As to siting, acers have a reputation for disliking strong winds, but mine have sat exposed on a south facing patio and not suffered at all for some reason. Better not chance it with a new specimen though, which you should keep sheltered and next to the walls of your house if possible, where they will derive extra warmth through winter, and be a bit more sheltered. My experience with them in general though is that they are tougher than folk make out.

Someone may correct me on this, but there are a lot of acers in nearby gardens, and our soil is acidic. I'm not sure if they are happy in alkaline soil? In a pot that isn't a problem as you can plant them in ericaceous compost.



That's right Lancashire Lass, all acers will grow in acid soil, but many won't tolerate alkaline (limey/chalky) soil.  If anyone wants to grow them in a pot, add say 25% ericaceous compost to a loam-based compost like John Innes No.3 and you can't really go wrong.  Good advice from Fairygirl about siting - keeping them out of the wind and away from early morning sun is best, so avoid East-facing exposed sites if possible.  

Hello and thanks for this thread particularly about Acers.
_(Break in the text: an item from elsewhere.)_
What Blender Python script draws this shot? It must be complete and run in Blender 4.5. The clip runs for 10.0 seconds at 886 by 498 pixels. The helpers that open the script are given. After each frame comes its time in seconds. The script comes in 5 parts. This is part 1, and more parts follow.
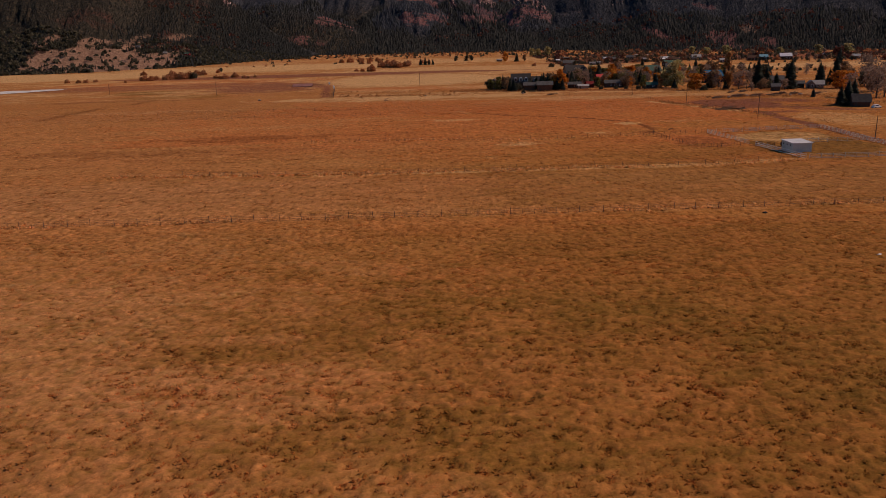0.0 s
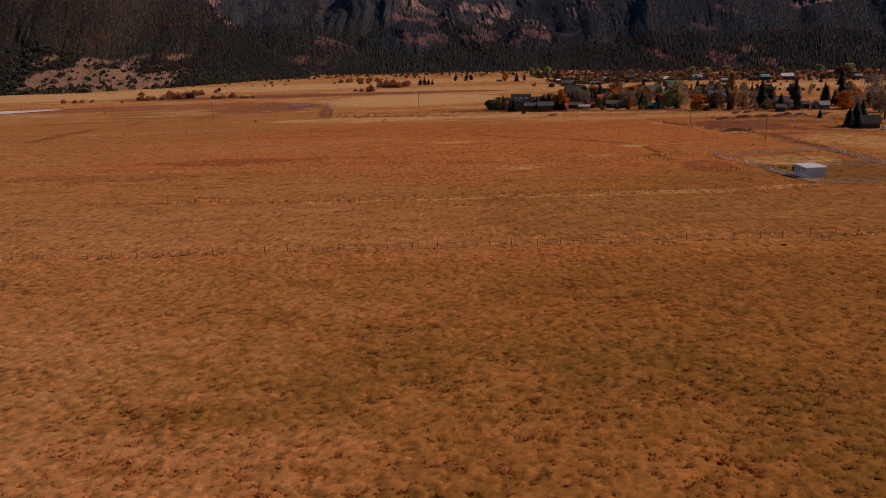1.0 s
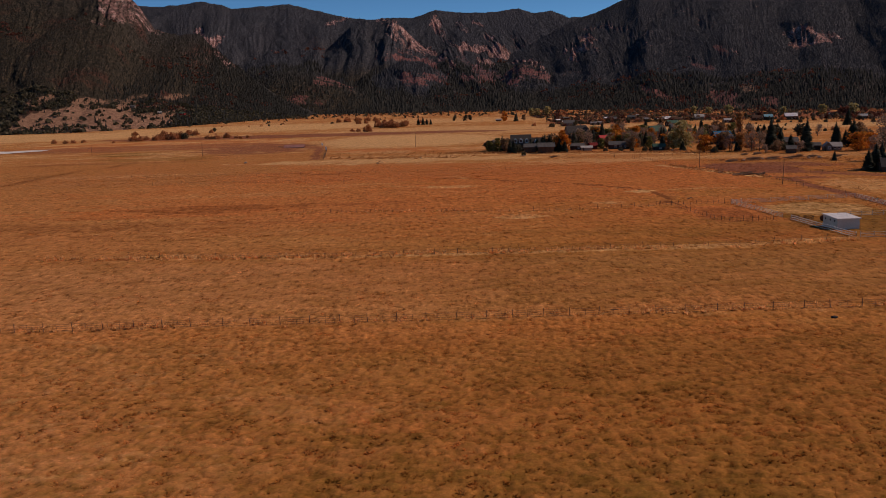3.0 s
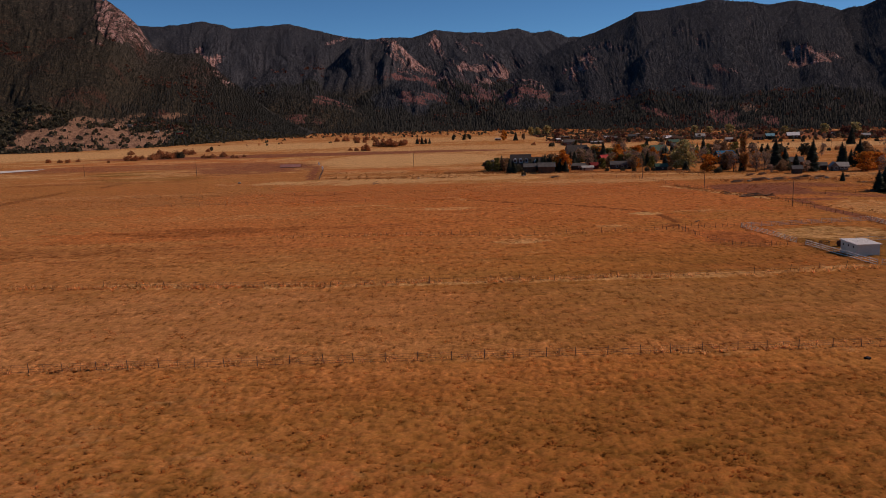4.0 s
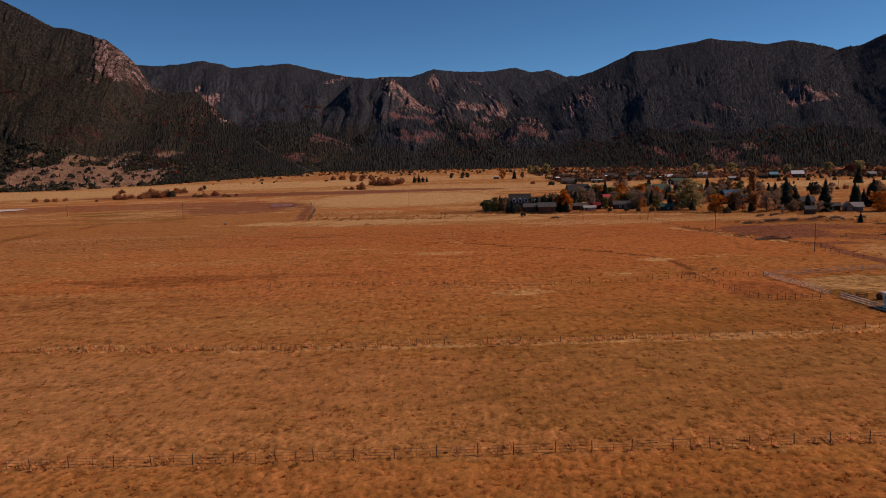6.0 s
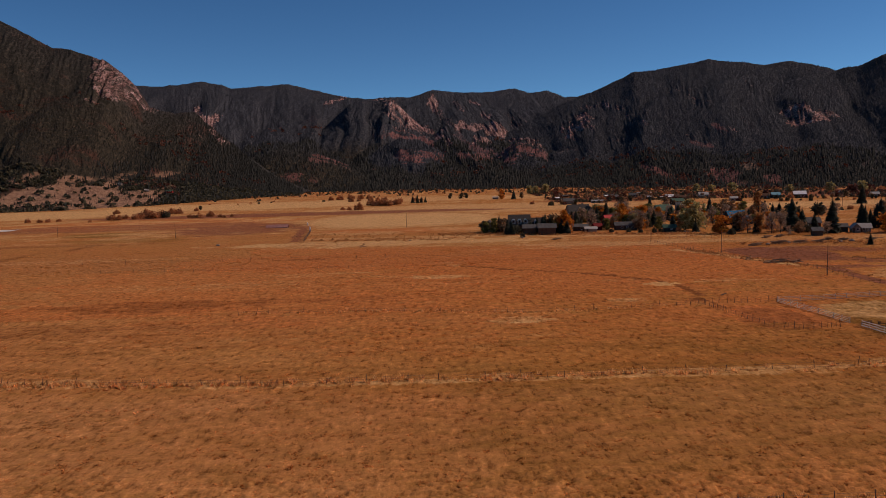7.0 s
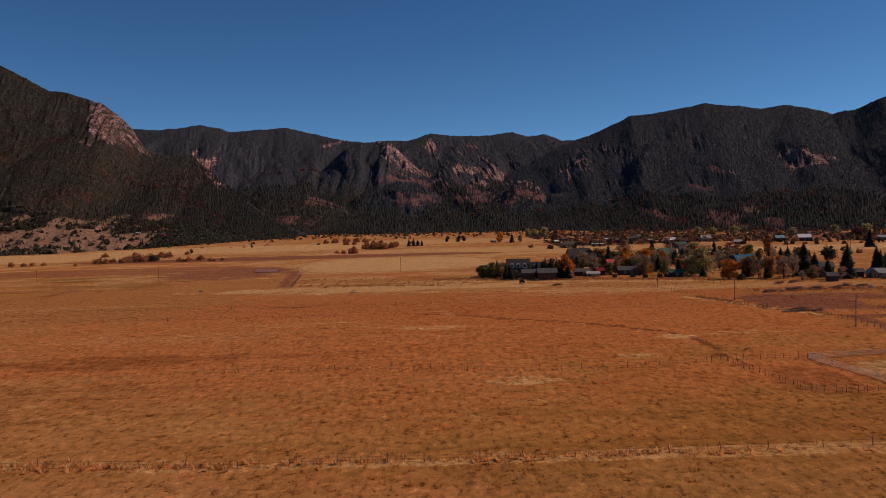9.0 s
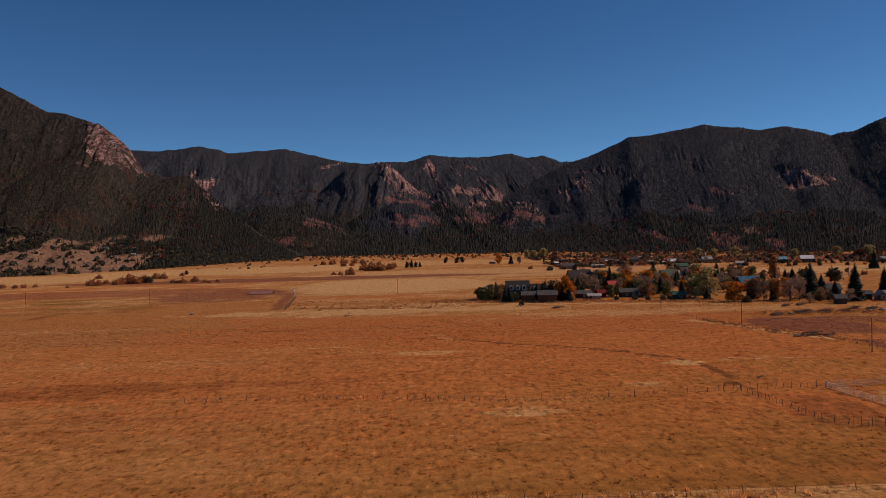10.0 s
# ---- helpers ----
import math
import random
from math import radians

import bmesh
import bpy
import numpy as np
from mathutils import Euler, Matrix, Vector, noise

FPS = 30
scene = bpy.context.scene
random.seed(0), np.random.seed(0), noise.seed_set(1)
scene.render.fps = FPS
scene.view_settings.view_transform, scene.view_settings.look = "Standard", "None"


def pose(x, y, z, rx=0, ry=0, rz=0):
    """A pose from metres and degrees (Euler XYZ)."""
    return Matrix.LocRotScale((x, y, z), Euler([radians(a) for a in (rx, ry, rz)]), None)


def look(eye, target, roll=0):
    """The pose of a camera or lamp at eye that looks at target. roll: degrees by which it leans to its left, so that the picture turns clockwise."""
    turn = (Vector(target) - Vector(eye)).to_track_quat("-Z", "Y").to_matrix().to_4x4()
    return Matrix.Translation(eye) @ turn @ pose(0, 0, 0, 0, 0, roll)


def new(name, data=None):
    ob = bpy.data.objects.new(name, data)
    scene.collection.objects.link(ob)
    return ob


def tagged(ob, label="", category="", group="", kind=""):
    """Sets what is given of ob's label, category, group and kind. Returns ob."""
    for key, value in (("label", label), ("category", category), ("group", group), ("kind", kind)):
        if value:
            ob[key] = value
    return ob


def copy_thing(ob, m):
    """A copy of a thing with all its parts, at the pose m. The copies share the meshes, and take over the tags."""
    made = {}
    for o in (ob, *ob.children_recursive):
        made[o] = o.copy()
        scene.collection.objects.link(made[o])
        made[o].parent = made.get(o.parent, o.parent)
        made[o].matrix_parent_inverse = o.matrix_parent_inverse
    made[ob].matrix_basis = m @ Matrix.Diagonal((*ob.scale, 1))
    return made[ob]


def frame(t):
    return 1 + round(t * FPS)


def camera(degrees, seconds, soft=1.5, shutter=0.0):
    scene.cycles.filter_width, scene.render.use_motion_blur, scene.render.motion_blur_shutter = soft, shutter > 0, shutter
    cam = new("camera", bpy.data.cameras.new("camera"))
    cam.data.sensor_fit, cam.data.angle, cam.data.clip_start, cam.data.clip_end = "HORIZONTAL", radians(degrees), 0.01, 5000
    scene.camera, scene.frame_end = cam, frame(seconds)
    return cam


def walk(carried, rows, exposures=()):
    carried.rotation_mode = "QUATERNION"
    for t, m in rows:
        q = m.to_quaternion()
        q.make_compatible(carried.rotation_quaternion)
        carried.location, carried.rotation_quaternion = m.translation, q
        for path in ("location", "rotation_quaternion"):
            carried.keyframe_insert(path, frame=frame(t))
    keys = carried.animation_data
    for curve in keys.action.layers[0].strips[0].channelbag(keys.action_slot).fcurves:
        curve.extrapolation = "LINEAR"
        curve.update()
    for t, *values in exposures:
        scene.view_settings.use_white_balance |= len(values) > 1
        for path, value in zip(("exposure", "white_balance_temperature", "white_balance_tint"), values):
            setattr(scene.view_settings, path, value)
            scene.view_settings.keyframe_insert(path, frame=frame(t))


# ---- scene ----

Due to garden redesign my potted acer is now placed in a sheltered corner but east facing. I have to admit to not tending to it much over ten years - apart from talking to it! So feel a bit anxious about the position. However, I have noted your compost advice BtG and will top up existing soil this month.

Thanks to

you all. 


I have a couple of acers in containers that I have had for several years. Can anyone tell me what is best to feed them with please? Is there anything specific that I should use?

Thanks everyone for your input on this topic, I must say it has proved very interesting. Spot on Bob with the soil recommendations, that's excatly what the guy at the G.C said, only he mentioned adding grit for drainge. He said he fed his on Growmore, but he also agreed with smflyman that c.m pellets are fine.  

Thanks Meomye-thank the Lord for Growmore!!